Dean Richardson, the chief surgeon at the University of Pennsylvania’s New Bolton Center, said Thursday the Kentucky Derby winner had developed laminitis in his left hind foot. The potentially deadly ailment, which Richardson called “catastrophic,” is caused by putting too much weight on the uninjured foot.

It makes Barbaro’s odds of survival “a long shot,” Richardson said in his typically frank manner.

“As long as the horse is not suffering, we’re going to continue to try” to save him, Richardson said. But he added that the inflammation of the tissue in the left foot, which caused Richardson to remove 80 percent of Barbaro’s left rear hoof Wednesday, is “basically as bad as laminitis gets.”

Both rear legs now are in casts because Barbaro’s right hind leg was surgically repaired the day after the horse suffered multiple fractures during the Preakness.

Any decision regarding euthanasia, Richardson said, is not “minute-to-minute.”

But, he said Thursday, “it could happen, I think, within 24 hours. . . . It’s a judgment that you look at the horse over a period of time.”

The surgeon is in constant consultation with Barbaro’s owners, Roy and Gretchen Jackson of West Grove, Pa., who visit the nearby Kennett Square facility daily and have said since the accident that their only goal was for the horse to live without pain.

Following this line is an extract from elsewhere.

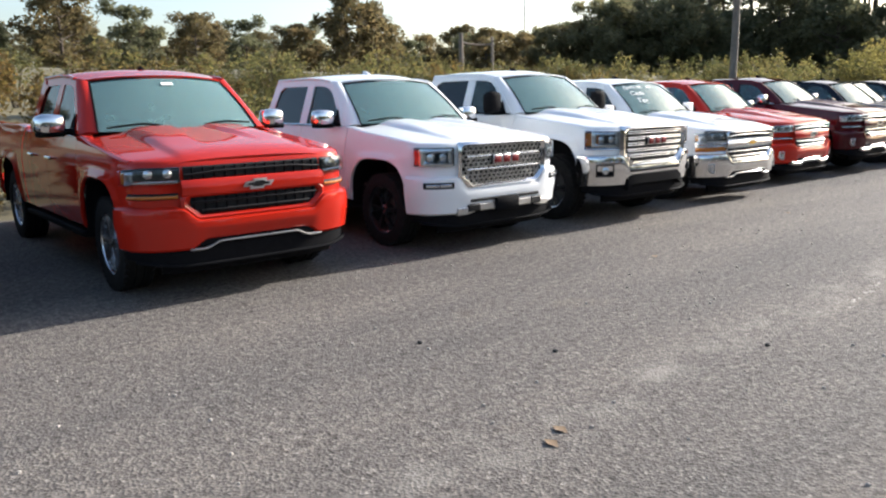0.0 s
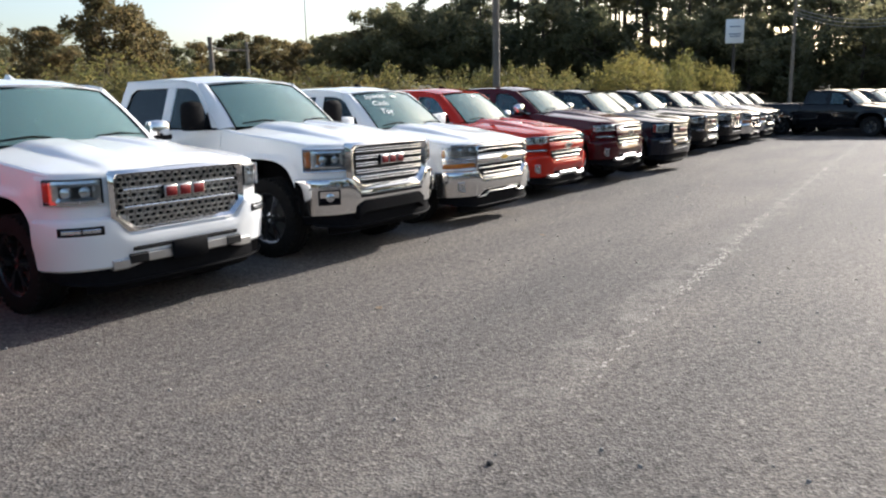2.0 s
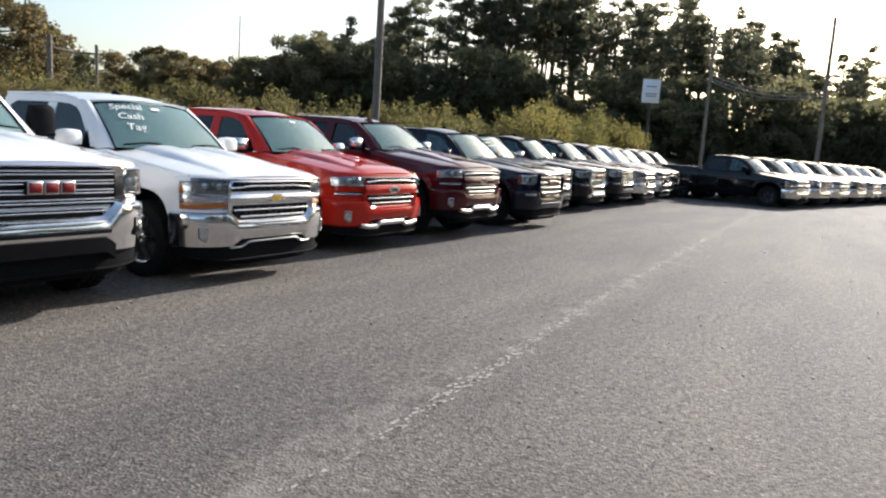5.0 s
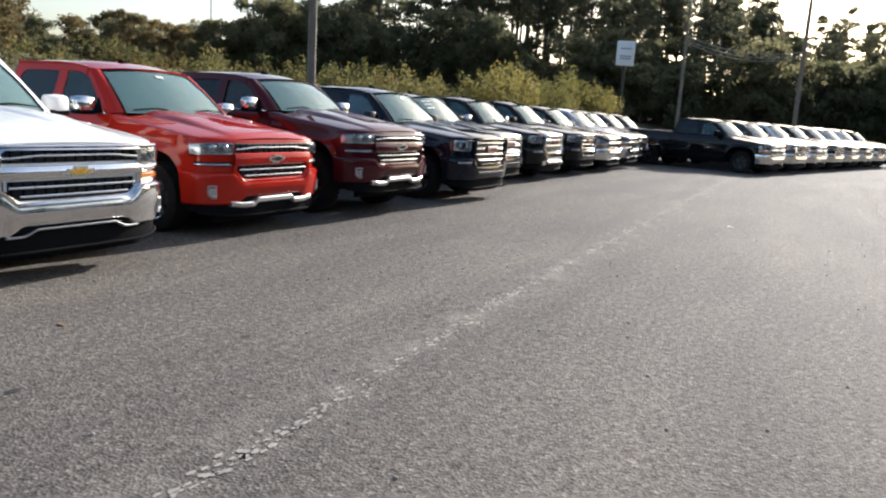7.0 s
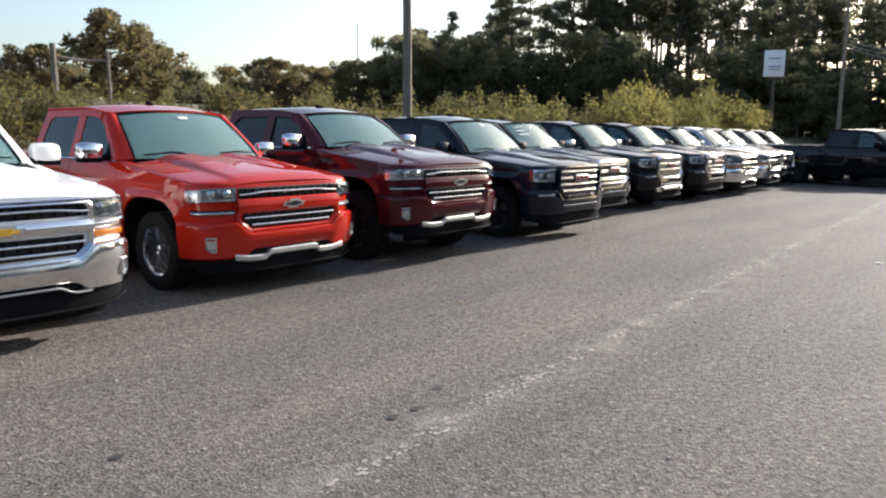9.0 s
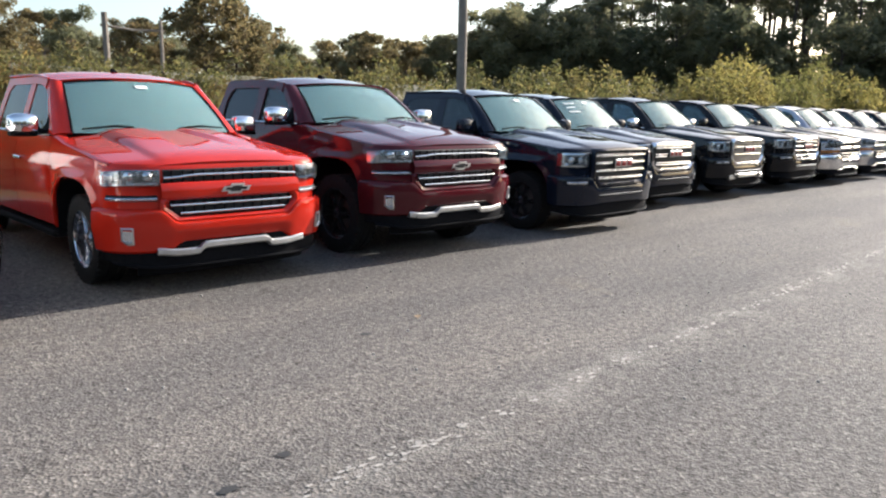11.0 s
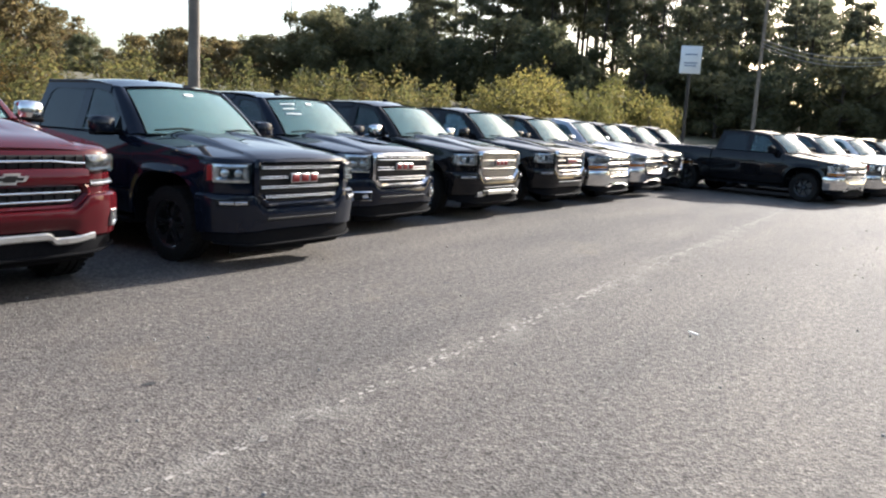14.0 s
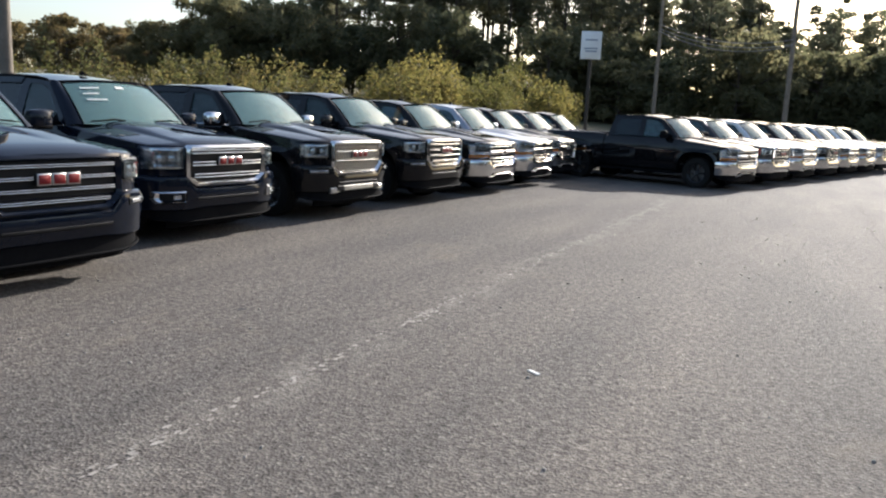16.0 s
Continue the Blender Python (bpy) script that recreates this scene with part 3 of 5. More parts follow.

“If you asked me two weeks ago, I really thought we were going to make it,” Richardson said. “Today I am not as confident.”

This is no ordinary horse Richardson has been treating. Even among top thoroughbreds, Barbaro stands out. He and Smarty Jones were the only undefeated Kentucky Derby winners since Seattle Slew in 1977. His 6 1/2-length win in the Derby was the most in six decades.

After Thursday’s news conference, huge baskets of apples and carrots began arriving at New Bolton, as they had after his initial surgery.

Barbaro is receiving pain medicine and spends several hours in a sling for support.